His face works, jaw clenching subtly -- Marguel watches the muscles and bones moving beneath his skin. “Treat it. Now.”
Her assistant moves towards the door, but Marguel gets there first, down the hall to her office where she keeps her things. Protocol is that all antidotes, antivirals, and really anything that requires careful dosage is supposed to be kept in the main cold unit, but she locks up everything she likes to keep at hand in her own space. In her spare time she plays with the pharmaceuticals and biologicals, mixing and administering them to the prohibitively expensive white rats her ID card gets her.
When she gets back to the room Cai is still sitting in the chair, but he backs off to give her working space, leaning up against the wall and watching her closely. She preps a hypo, trying not to look at him.
“I thought you gave him his physical before the ceremony.”
“I did.”
“How’d you miss this?”
“It’s very fast-acting.”
“You didn’t vacc him for it?”
“It’s also very uncommon.”
“How do you think he picked it up?”
She closes her eyes, cleaning the injection site with V-saline. “Somebody administered it to him.”
“Don’t want to start a witch-hunt in the new staff. You got any tips? Anybody more likely than another to get his hands on this stuff?”
Marguel finally looks at him, pushing her glasses up on her nose with her wrist. “Hospital access is restricted to none -- we don’t have any use for this kind of virus. It had to’ve been smuggled in, possibly on one of the medical supply carriers.”
“I’ve got work that hasn’t been done yet, but as soon as I’m finished I’m comin’ back up here, and I’m stayin’ with him the night. Every night, till he’s better.”
“Of course we’ll make that exception for you, since he’s your brother --”
His dark eyes flicker for a moment, still watching her. Marguel stifles the urge to cry. She hasn’t cried in years.
“Message my communicator if there’s any change to him.” He moves for the door, then stops. “He’d better get well.”
“He will.” He knows. Her liquidy insides feel like they’re going to slosh out of her mouth.

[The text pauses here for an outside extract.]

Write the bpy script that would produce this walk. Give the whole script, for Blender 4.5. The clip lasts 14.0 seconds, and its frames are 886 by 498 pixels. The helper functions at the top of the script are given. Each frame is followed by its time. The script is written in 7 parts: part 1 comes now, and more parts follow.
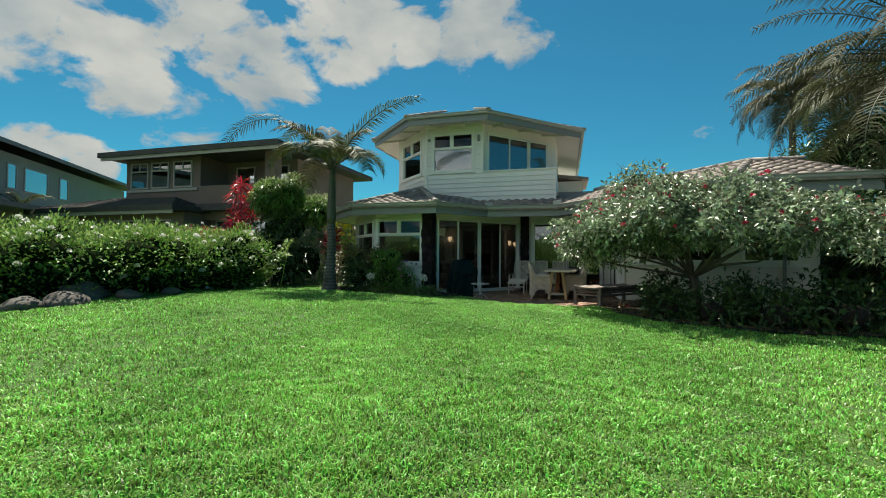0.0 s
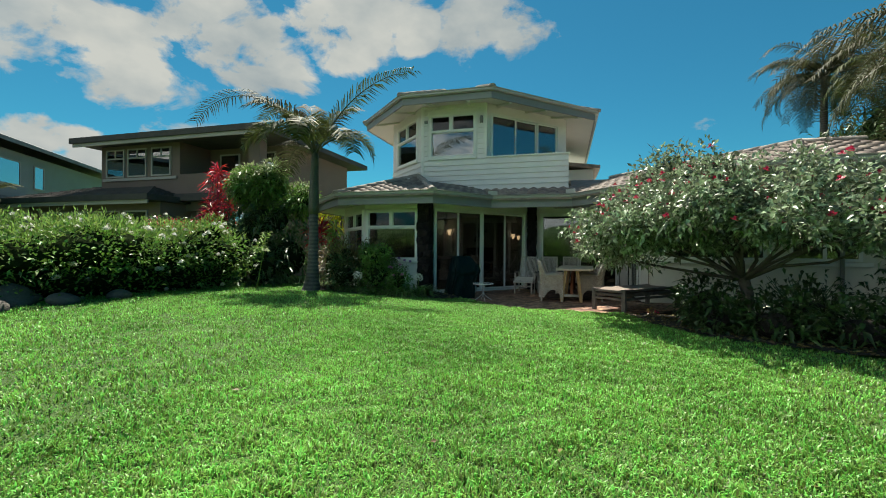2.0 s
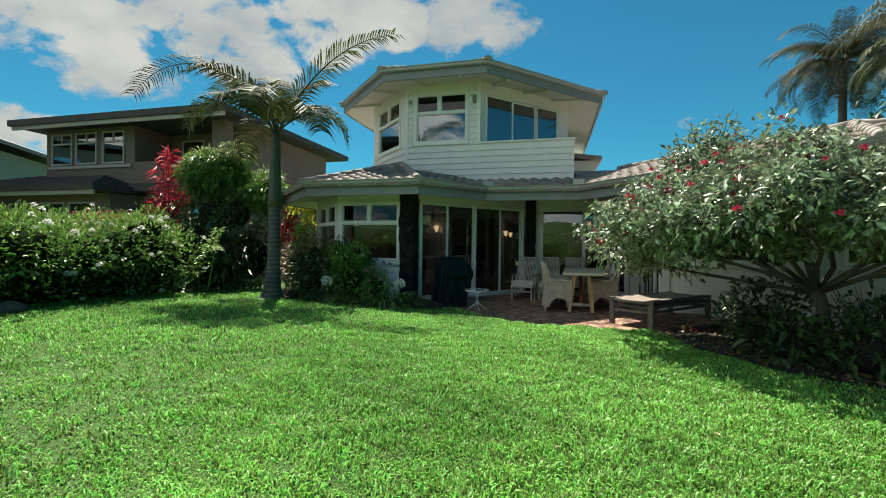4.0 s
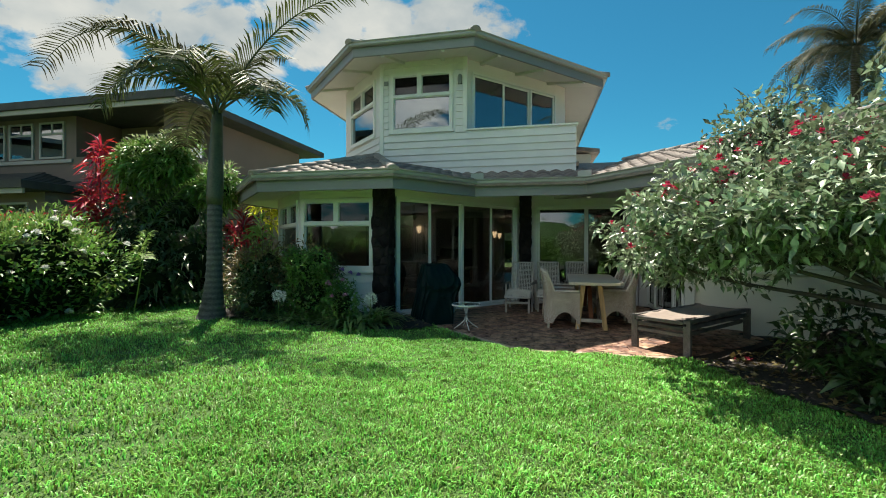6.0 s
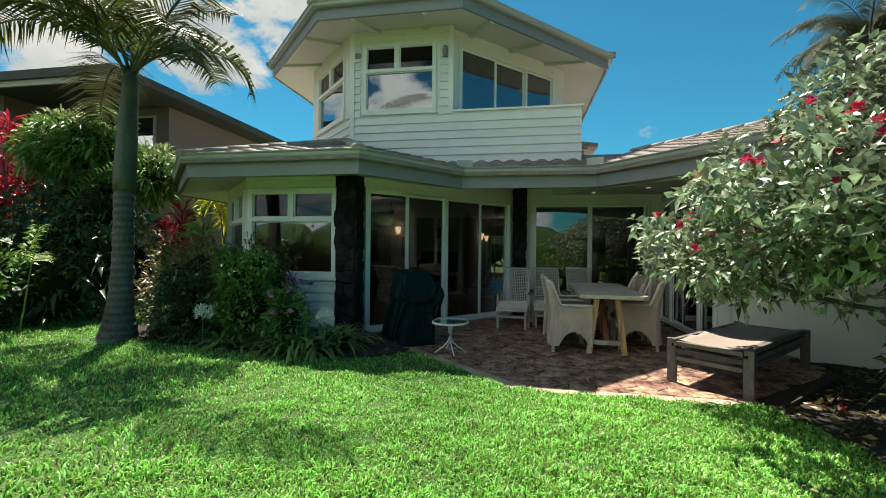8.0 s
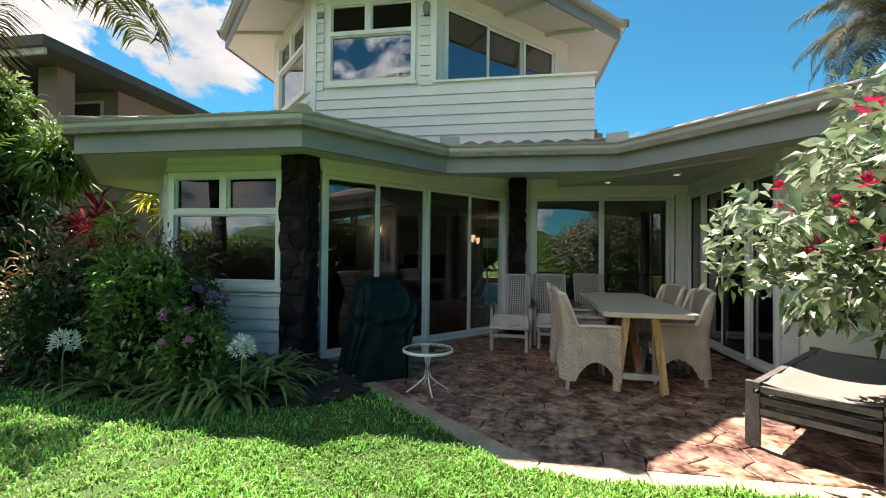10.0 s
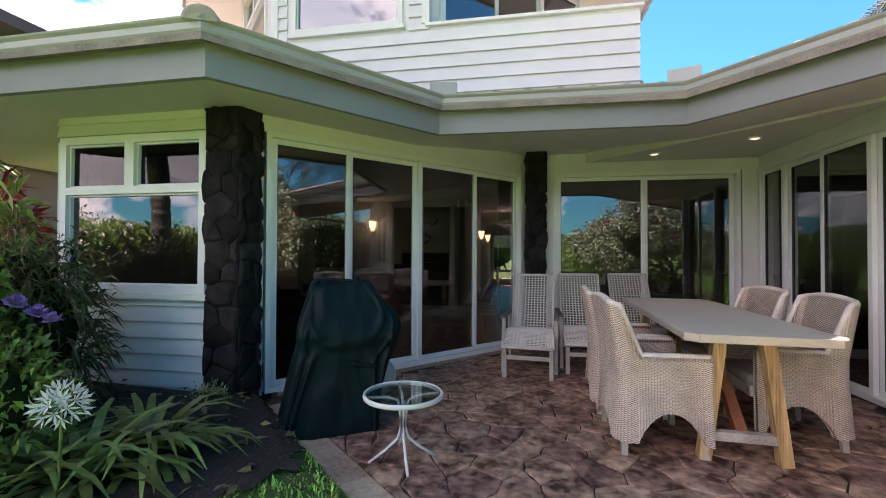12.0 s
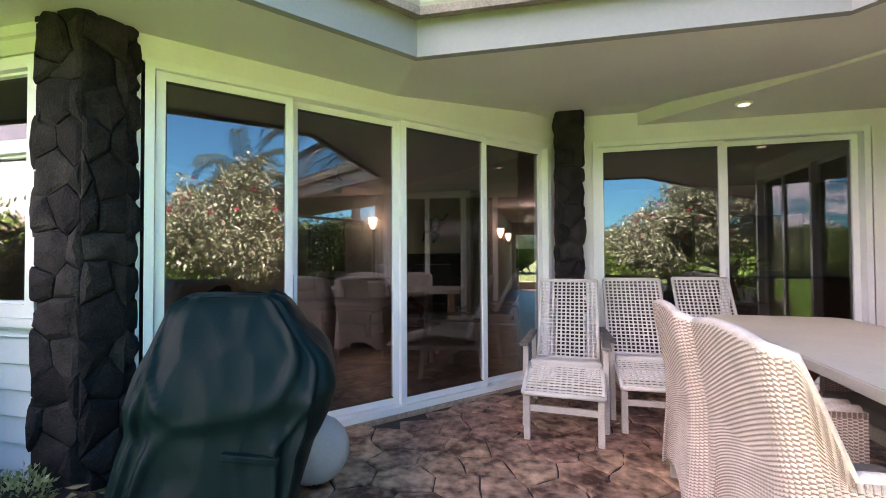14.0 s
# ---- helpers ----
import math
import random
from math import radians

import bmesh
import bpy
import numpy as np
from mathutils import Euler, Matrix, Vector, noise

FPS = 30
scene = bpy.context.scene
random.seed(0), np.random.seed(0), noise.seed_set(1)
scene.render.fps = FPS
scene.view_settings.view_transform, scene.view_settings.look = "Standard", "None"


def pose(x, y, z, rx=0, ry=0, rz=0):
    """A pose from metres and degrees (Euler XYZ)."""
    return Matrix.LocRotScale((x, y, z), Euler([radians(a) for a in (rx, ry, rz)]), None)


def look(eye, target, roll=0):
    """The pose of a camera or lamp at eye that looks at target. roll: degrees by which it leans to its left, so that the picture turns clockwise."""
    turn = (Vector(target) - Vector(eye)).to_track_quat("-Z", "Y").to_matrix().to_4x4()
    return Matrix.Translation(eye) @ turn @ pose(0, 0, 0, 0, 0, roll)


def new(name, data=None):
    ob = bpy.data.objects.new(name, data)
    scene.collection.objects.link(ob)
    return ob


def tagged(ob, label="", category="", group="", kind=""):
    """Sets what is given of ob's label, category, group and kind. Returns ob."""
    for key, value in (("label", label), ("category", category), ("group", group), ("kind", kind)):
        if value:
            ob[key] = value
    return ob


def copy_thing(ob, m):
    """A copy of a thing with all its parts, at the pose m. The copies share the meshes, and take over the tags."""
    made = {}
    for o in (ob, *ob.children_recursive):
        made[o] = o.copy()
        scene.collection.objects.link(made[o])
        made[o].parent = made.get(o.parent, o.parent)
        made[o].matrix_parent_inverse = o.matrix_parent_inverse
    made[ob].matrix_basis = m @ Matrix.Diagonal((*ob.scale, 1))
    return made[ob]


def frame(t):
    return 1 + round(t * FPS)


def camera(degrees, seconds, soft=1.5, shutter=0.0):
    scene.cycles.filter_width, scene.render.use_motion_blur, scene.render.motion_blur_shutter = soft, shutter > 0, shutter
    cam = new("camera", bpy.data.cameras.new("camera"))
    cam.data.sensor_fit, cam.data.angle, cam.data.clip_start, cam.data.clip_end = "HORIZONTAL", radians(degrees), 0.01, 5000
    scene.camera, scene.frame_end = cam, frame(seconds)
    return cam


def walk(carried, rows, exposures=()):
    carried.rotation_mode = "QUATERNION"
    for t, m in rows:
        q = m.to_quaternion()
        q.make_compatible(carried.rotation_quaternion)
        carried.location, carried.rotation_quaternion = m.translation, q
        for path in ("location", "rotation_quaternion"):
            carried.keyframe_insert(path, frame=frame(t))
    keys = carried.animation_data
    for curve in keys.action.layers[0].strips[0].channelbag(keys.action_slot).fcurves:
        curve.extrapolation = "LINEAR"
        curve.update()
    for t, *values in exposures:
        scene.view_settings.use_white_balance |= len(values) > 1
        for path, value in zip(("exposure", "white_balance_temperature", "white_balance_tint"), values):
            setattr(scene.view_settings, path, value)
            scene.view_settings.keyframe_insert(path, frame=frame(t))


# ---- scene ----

Cai nods and leaves, and Marguel sits back in the chair, clenching her hand in her lap. He knows he knows he knows. Oh, God. She feels the way she did in Bredigan, in the hotel, and she wishes she had blankets to pull up over her head here.
She’s not Mama. She’s worse than Mama. Mama was useless and weepy and sick, but at least she got to have the men she was in love with, at least she wasn’t the one who made them leave her. Marguel has earned all of this, and Anna was right, when she said going to Medacad to learn to hurt people was all right -- and Marguel’s not the prettiest girl in the room, or the most powerful, or important. She’s just cheap med staff on a backwater planet in a grimy kingdom, and Cai will never look at her with anything remotely like love, or want, or anything like that. He’ll never touch her. He won’t even be indifferent. He’ll distrust her, and it’s her own fault.
She sorts through the medicine she brought from her office, the tears falling in her lap.
Two days later Athyr opens his eyes while she’s taking his vitals, and catches her hand in his limply, then presses the palm to his lips. When she looks down, he smiles at her, stupid with the drugs.
“Knew you’d take good care of me.”
Across the room she can feel Cai’s eyes on her, and she decides right then that she isn’t going to kill Athyr.
She’ll never kill Athyr.
But she’ll poison him just as often as she likes, and let Cai be scared out of his head, he won’t be able to let her go because he’ll need her, because no one else will know how to save Athyr when she gets him. It won’t be often. Most of the time she’ll just do her job as well as she can. She’ll keep them guessing. She’ll keep Cai afraid.
And then she’ll have the most power after all.
And it won’t matter what Cai Antor thinks. He won’t matter.